William was born in New York City to fur-trader John Jacob Astor (1763–1848) and Sarah Cox Todd (1761–1834). His seven siblings were Magdalena (1788–1832), Sarah (1790–1790), John Jr. (1791–1869), Dorothea (1795–1874), Henry (1797–1799), Eliza (1801–1838), and an unnamed brother who died shortly after his November 13, 1802 birth.
He attended local public schools. His spare hours and vacations were employed in assisting his father in the store. When he was sixteen, he was sent to the University of Göttingen in Germany, where he joined the German Student Corps Curonia of the Baltic German students; later he moved to the University of Heidelberg. He chose as his tutor a student, afterward known as the Chevalier Christian Charles Josias von Bunsen, with whom he also traveled.

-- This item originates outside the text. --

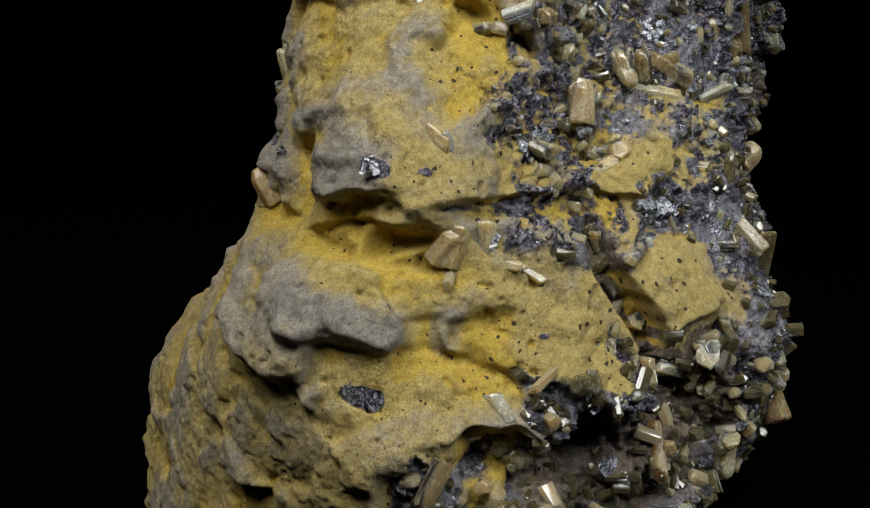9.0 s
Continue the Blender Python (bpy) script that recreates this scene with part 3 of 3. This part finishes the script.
crystal(AMBER, 311.3, 82.1, 3.7, 2.1, 143, 16)
crystal(TAN, 297.6, 99.7, 3.1, 2.2, -85, 8)
crystal(OLIVE, 301.4, 79.7, 5.4, 2.1, -19, 11)
crystal(OLIVE, 306.6, 77.8, 5.4, 1.9, -146, 16)
crystal(TAN, 314.5, 78.4, 8.7, 2.9, -176, 21)
crystal(OLIVE, 308.9, 73.8, 4.6, 2.1, -134, 20)
crystal(TAN, 320.5, 79.2, 3.1, 2.7, -79, 4)
crystal(TAN, 327.3, 79.8, 2.0, 1.7, 4, 4)
crystal(TAN, 315.2, 72.6, 4.9, 1.7, -87, 4)
crystal(PALE, 318.6, 73.0, 2.8, 2.1, -174, 13)
crystal(OLIVE, 271.5, 73.2, 7.1, 4.2, -175, 2)
crystal(TAN, 289.1, 70.1, 4.6, 3.2, -107, 4)
crystal(TAN, 284.0, 62.0, 6.1, 3.7, 10, 13)
crystal(TAN, 288.0, 64.2, 5.4, 1.9, -66, 17)
crystal(TAN, 270.1, 61.3, 3.7, 3.3, -6, 14)
crystal(OLIVE, 259.1, 65.3, 7.7, 4.8, 99, 10)
crystal(OLIVE, 250.1, 69.1, 4.3, 2.7, -166, 20)
crystal(TAN, 234.5, 55.9, 5.9, 3.5, -164, 54)
crystal(OLIVE, 249.9, 60.7, 4.2, 3.2, 145, 32)
crystal(OLIVE, 259.4, 57.4, 4.2, 3.3, -13, 17)
crystal(AMBER, 250.2, 51.1, 4.2, 2.5, -177, 26)
crystal(TAN, 239.2, 48.9, 4.4, 1.5, -128, 50)
crystal(AMBER, 227.6, 44.8, 2.8, 2.5, 172, 58)
crystal(AMBER, 259.5, 46.1, 5.2, 4.7, -84, 33)
crystal(AMBER, 308.0, 59.3, 6.4, 3.2, 112, 4)
crystal(PALE, 310.2, 62.3, 3.2, 3.0, 166, 23)
crystal(AMBER, 305.5, 56.5, 3.2, 2.7, -92, 12)
crystal(AMBER, 297.6, 56.8, 5.0, 3.2, -177, 12)
crystal(PALE, 298.5, 58.7, 2.4, 1.9, -176, 8)
crystal(TAN, 292.9, 56.3, 2.6, 2.0, -179, 18)
crystal(TAN, 295.6, 54.2, 1.7, 1.5, -180, 17)
crystal(AMBER, 301.0, 54.4, 2.0, 1.6, -177, 10)
crystal(OLIVE, 260.0, 51.3, 5.7, 2.3, 14, 13)
crystal(PALE, 261.9, 54.1, 2.1, 1.7, -58, 30)
crystal(OLIVE, 274.3, 77.3, 5.0, 3.2, -176, 1)
crystal(OLIVE, 281.8, 76.6, 3.9, 2.3, 2, 7)
crystal(TAN, 259.8, 82.4, 2.6, 1.9, -157, 26)
crystal(OLIVE, 260.1, 70.3, 3.5, 2.1, 77, 10)
crystal(TAN, 212.8, 102.2, 3.4, 3.0, 117, 6)
crystal(TAN, 218.0, 97.2, 3.6, 2.9, -170, 25)
crystal(TAN, 239.2, 108.1, 2.8, 2.2, -173, 18)
crystal(TAN, 271.7, 108.2, 2.5, 2.2, 103, 14)
crystal(AMBER, 271.2, 104.5, 3.0, 1.9, 164, 53)
crystal(TAN, 292.5, 107.7, 2.4, 1.8, -126, 36)
crystal(TAN, 296.3, 109.3, 2.5, 1.9, -129, 32)
crystal(OLIVE, 299.2, 107.8, 2.0, 1.9, 108, 4)
crystal(TAN, 308.2, 110.3, 2.7, 2.2, 124, 7)
crystal(OLIVE, 256.9, 101.5, 6.1, 1.8, 124, 38)
crystal(TAN, 284.3, 99.1, 3.5, 1.3, 97, 6)
crystal(SMOKY, 288.8, 92.8, 3.2, 2.4, -131, 25)
crystal(AMBER, 196.1, 70.3, 4.1, 2.9, 98, 15)
crystal(TAN, 271.2, 53.5, 2.0, 1.6, -32, 30)
crystal(TAN, 267.2, 56.5, 1.7, 1.6, 7, 24)
crystal(PALE, 274.3, 50.0, 1.9, 1.5, -156, 3)
crystal(TAN, 203.4, 44.4, 4.3, 3.4, -168, 40)
crystal(SMOKY, 200.5, 39.7, 4.8, 3.0, -84, 14)
crystal(OLIVE, 208.0, 37.5, 5.1, 2.9, 153, 32)
crystal(TAN, 239.5, 44.2, 4.5, 3.1, 137, 10)
crystal(OLIVE, 213.5, 52.5, 2.4, 2.1, -173, 43)
crystal(OLIVE, 210.0, 54.2, 4.1, 3.3, -167, 41)
crystal(OLIVE, 224.0, 59.2, 3.1, 2.3, -165, 67)
crystal(OLIVE, 251.6, 76.9, 3.6, 1.6, 101, 26)
crystal(PALE, 262.2, 76.5, 2.1, 1.7, 129, 23)
crystal(OLIVE, 278.5, 65.5, 4.3, 3.3, 4, 8)
crystal(OLIVE, 297.1, 63.1, 2.9, 2.1, -26, 1)
crystal(PALE, 311.2, 68.1, 4.2, 1.1, -172, 23)
crystal(OLIVE, 273.4, 58.5, 2.9, 2.2, -88, 18)
crystal(TAN, 256.5, 58.3, 2.4, 1.4, 32, 11)
crystal(TAN, 206.4, 113.9, 4.5, 3.6, -92, 1)
crystal(TAN, 239.3, 120.9, 3.0, 2.2, -118, 12)
crystal(TAN, 223.1, 120.9, 3.8, 2.9, 107, 1)
crystal(OLIVE, 245.9, 115.4, 4.0, 3.3, 4, 9)
crystal(TAN, 282.6, 116.4, 3.5, 3.1, -143, 27)
crystal(TAN, 275.8, 116.1, 1.6, 1.4, -165, 45)
crystal(TAN, 292.7, 117.5, 3.8, 2.9, 108, 18)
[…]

In 1815, he returned to the United States and entered partnership with his father, who changed the name of his firm to John Jacob Astor & Son and engaged in the China trade. William's elder brother, occasional poet John Jacob Astor Jr., was sickly and mentally unstable. John Jr. was left incapable of working in the firm. He worked there until his father's death. One source argued that his role in the company was never anything more than as "an industrious and faithful head clerk", despite his official title of head of the firm's chief subsidiary, the American Fur Company, in its last several years of its ownership by Astor & Son.